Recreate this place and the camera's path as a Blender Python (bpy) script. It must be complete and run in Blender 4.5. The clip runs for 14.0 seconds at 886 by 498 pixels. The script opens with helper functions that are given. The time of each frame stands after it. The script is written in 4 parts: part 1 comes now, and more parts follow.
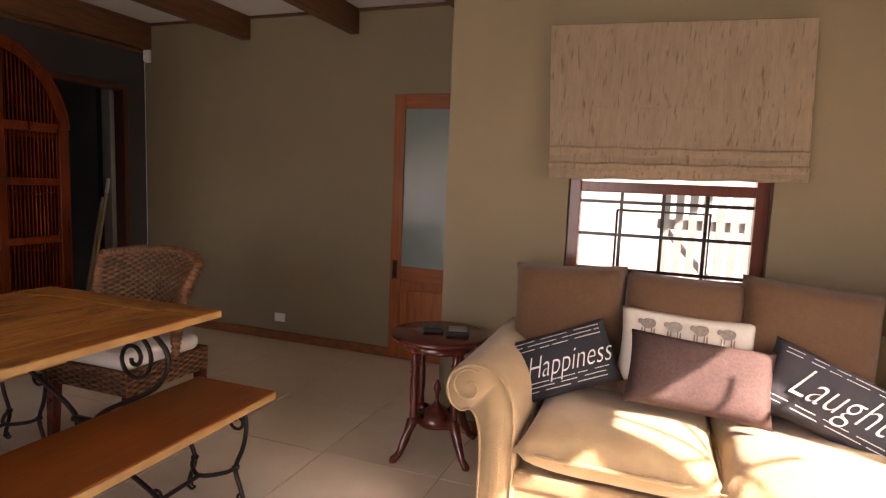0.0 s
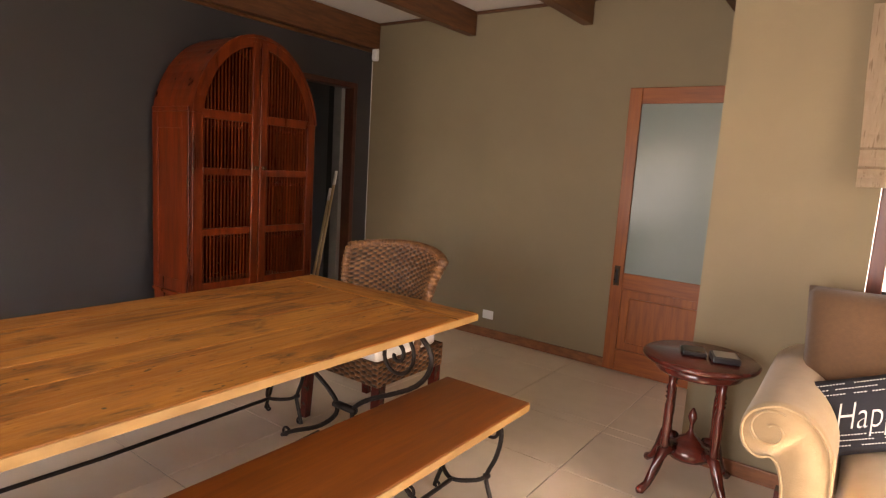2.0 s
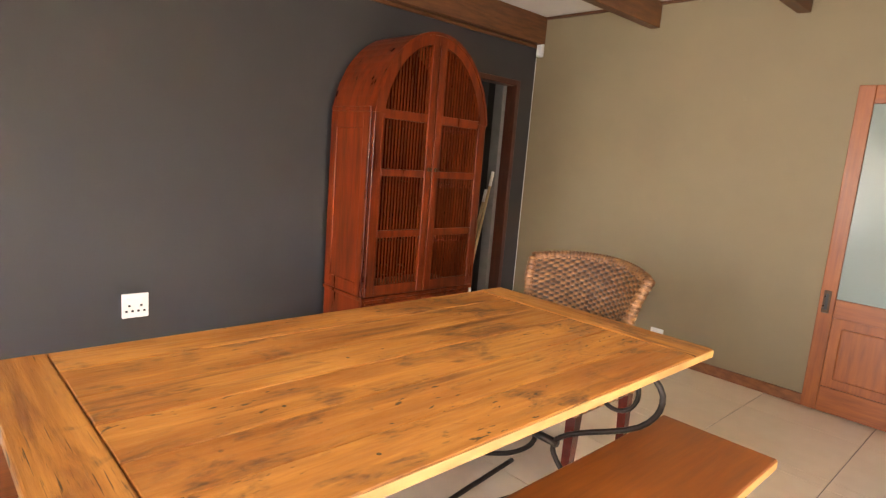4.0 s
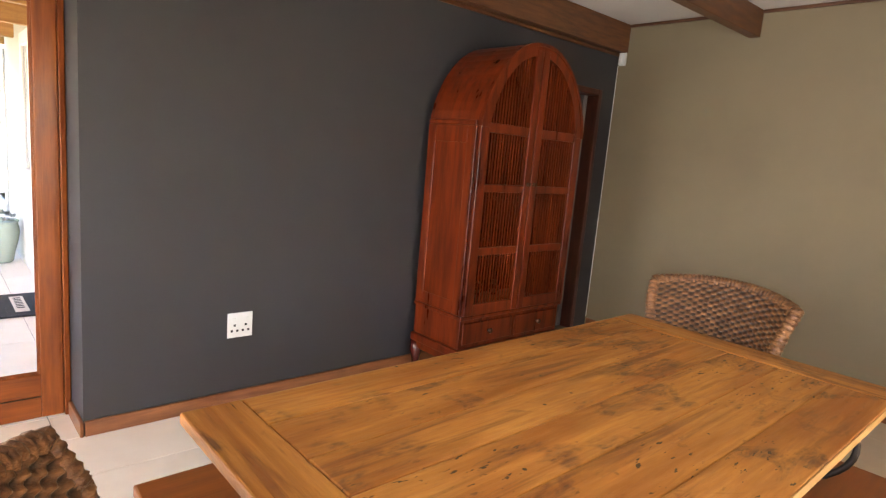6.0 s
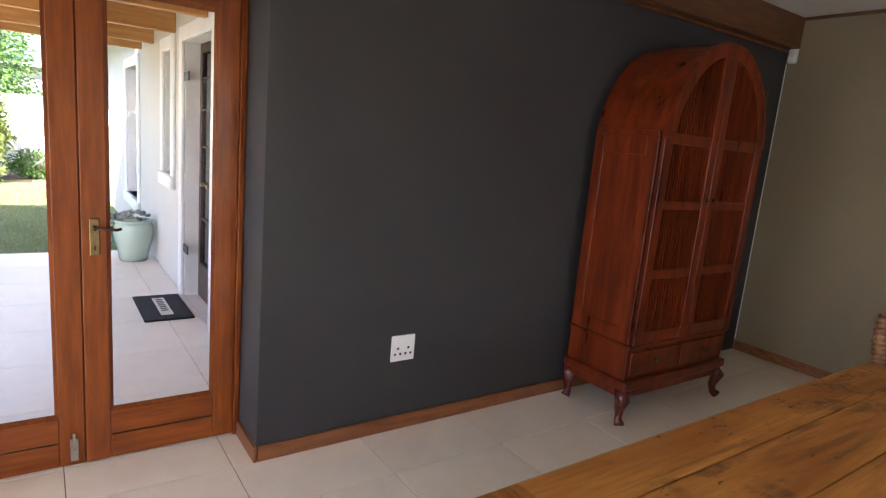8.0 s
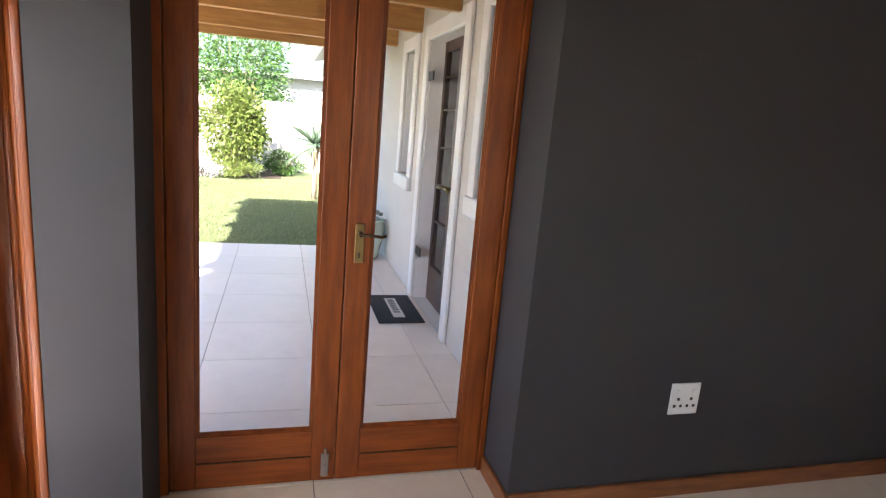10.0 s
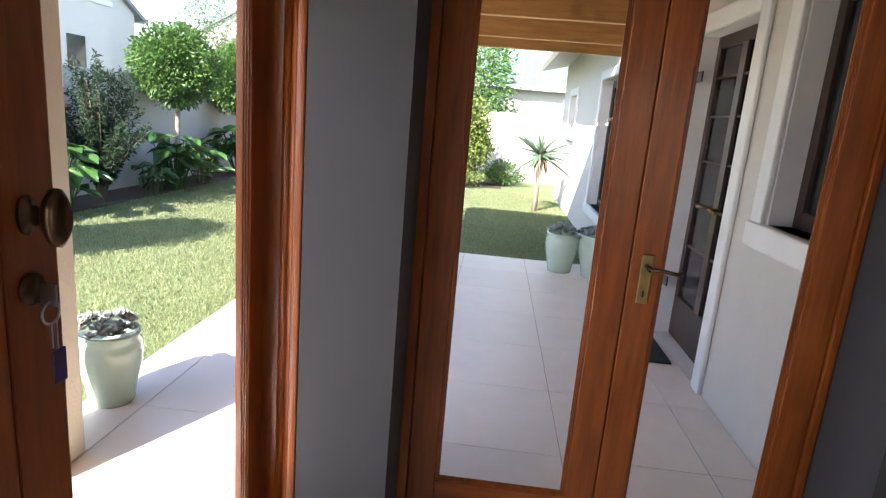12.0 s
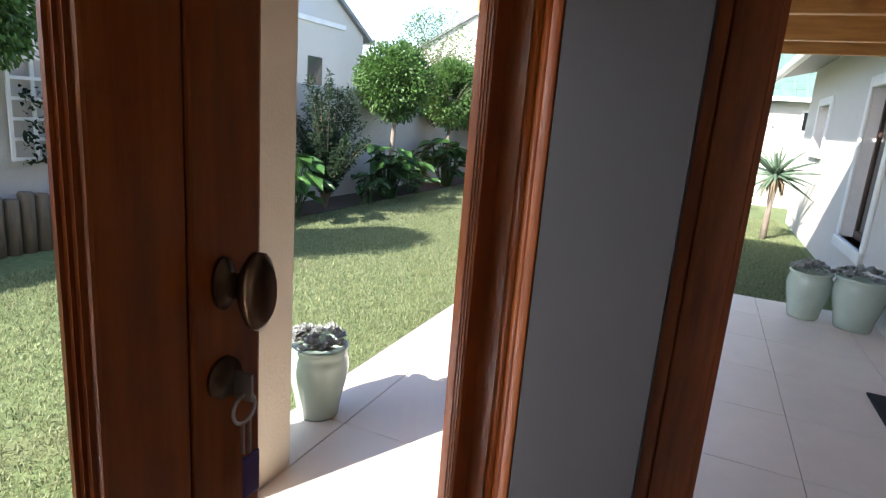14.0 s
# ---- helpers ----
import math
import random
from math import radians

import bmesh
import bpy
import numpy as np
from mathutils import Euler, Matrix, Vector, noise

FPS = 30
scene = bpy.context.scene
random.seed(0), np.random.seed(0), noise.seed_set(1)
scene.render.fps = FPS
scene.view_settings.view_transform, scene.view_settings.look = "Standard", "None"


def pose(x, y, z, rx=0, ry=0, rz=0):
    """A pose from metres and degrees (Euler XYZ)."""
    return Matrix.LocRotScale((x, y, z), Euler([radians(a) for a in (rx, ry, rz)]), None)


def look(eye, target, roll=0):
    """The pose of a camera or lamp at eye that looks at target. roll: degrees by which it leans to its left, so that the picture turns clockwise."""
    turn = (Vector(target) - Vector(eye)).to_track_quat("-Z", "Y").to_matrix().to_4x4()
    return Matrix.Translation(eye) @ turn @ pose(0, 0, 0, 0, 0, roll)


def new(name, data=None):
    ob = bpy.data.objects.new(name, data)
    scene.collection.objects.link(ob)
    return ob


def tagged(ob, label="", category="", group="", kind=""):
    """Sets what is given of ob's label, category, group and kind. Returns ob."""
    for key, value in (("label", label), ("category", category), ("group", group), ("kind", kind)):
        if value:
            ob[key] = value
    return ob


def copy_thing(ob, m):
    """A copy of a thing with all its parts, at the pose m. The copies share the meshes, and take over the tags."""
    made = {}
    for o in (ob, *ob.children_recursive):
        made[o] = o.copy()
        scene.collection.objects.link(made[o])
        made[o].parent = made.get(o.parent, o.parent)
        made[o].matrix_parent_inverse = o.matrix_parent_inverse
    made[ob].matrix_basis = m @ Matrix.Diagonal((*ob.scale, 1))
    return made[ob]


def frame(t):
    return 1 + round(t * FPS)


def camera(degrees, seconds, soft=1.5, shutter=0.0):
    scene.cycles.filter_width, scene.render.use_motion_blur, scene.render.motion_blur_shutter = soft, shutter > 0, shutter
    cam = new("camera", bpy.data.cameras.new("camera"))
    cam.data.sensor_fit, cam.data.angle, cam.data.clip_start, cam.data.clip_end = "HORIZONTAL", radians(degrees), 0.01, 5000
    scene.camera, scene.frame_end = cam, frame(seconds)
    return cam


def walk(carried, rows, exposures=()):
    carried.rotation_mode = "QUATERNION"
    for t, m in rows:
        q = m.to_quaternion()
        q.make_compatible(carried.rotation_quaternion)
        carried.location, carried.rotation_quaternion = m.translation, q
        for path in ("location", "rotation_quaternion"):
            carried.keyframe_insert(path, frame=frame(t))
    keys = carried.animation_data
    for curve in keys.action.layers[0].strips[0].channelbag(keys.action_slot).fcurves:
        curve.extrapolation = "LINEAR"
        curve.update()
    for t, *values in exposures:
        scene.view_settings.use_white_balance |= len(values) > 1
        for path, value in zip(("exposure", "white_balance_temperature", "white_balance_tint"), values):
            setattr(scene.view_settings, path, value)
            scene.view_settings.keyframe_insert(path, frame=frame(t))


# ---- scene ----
________________________________________
From start to finish, output the listing exactly, but omit its pictures.

» **EXERCISE ANSWER**:
Recreate this place and the camera's path as a Blender Python (bpy) script. It must be complete and run in Blender 4.5. The clip runs for 14.0 seconds at 886 by 498 pixels. The script opens with helper functions that are given. The time of each frame stands after it. The script is written in 4 parts: part 1 comes now, and more parts follow.
0.0 s
2.0 s
4.0 s
6.0 s
8.0 s
10.0 s
12.0 s
14.0 s
# ---- helpers ----
import math
import random
from math import radians

import bmesh
import bpy
import numpy as np
from mathutils import Euler, Matrix, Vector, noise

FPS = 30
scene = bpy.context.scene
random.seed(0), np.random.seed(0), noise.seed_set(1)
scene.render.fps = FPS
scene.view_settings.view_transform, scene.view_settings.look = "Standard", "None"


def pose(x, y, z, rx=0, ry=0, rz=0):
    """A pose from metres and degrees (Euler XYZ)."""
    return Matrix.LocRotScale((x, y, z), Euler([radians(a) for a in (rx, ry, rz)]), None)


def look(eye, target, roll=0):
    """The pose of a camera or lamp at eye that looks at target. roll: degrees by which it leans to its left, so that the picture turns clockwise."""
    turn = (Vector(target) - Vector(eye)).to_track_quat("-Z", "Y").to_matrix().to_4x4()
    return Matrix.Translation(eye) @ turn @ pose(0, 0, 0, 0, 0, roll)


def new(name, data=None):
    ob = bpy.data.objects.new(name, data)
    scene.collection.objects.link(ob)
    return ob


def tagged(ob, label="", category="", group="", kind=""):
    """Sets what is given of ob's label, category, group and kind. Returns ob."""
    for key, value in (("label", label), ("category", category), ("group", group), ("kind", kind)):
        if value:
            ob[key] = value
    return ob


def copy_thing(ob, m):
    """A copy of a thing with all its parts, at the pose m. The copies share the meshes, and take over the tags."""
    made = {}
    for o in (ob, *ob.children_recursive):
        made[o] = o.copy()
        scene.collection.objects.link(made[o])
        made[o].parent = made.get(o.parent, o.parent)
        made[o].matrix_parent_inverse = o.matrix_parent_inverse
    made[ob].matrix_basis = m @ Matrix.Diagonal((*ob.scale, 1))
    return made[ob]


def frame(t):
    return 1 + round(t * FPS)


def camera(degrees, seconds, soft=1.5, shutter=0.0):
    scene.cycles.filter_width, scene.render.use_motion_blur, scene.render.motion_blur_shutter = soft, shutter > 0, shutter
    cam = new("camera", bpy.data.cameras.new("camera"))
    cam.data.sensor_fit, cam.data.angle, cam.data.clip_start, cam.data.clip_end = "HORIZONTAL", radians(degrees), 0.01, 5000
    scene.camera, scene.frame_end = cam, frame(seconds)
    return cam


def walk(carried, rows, exposures=()):
    carried.rotation_mode = "QUATERNION"
    for t, m in rows:
        q = m.to_quaternion()
        q.make_compatible(carried.rotation_quaternion)
        carried.location, carried.rotation_quaternion = m.translation, q
        for path in ("location", "rotation_quaternion"):
            carried.keyframe_insert(path, frame=frame(t))
    keys = carried.animation_data
    for curve in keys.action.layers[0].strips[0].channelbag(keys.action_slot).fcurves:
        curve.extrapolation = "LINEAR"
        curve.update()
    for t, *values in exposures:
        scene.view_settings.use_white_balance |= len(values) > 1
        for path, value in zip(("exposure", "white_balance_temperature", "white_balance_tint"), values):
            setattr(scene.view_settings, path, value)
            scene.view_settings.keyframe_insert(path, frame=frame(t))


# ---- scene ----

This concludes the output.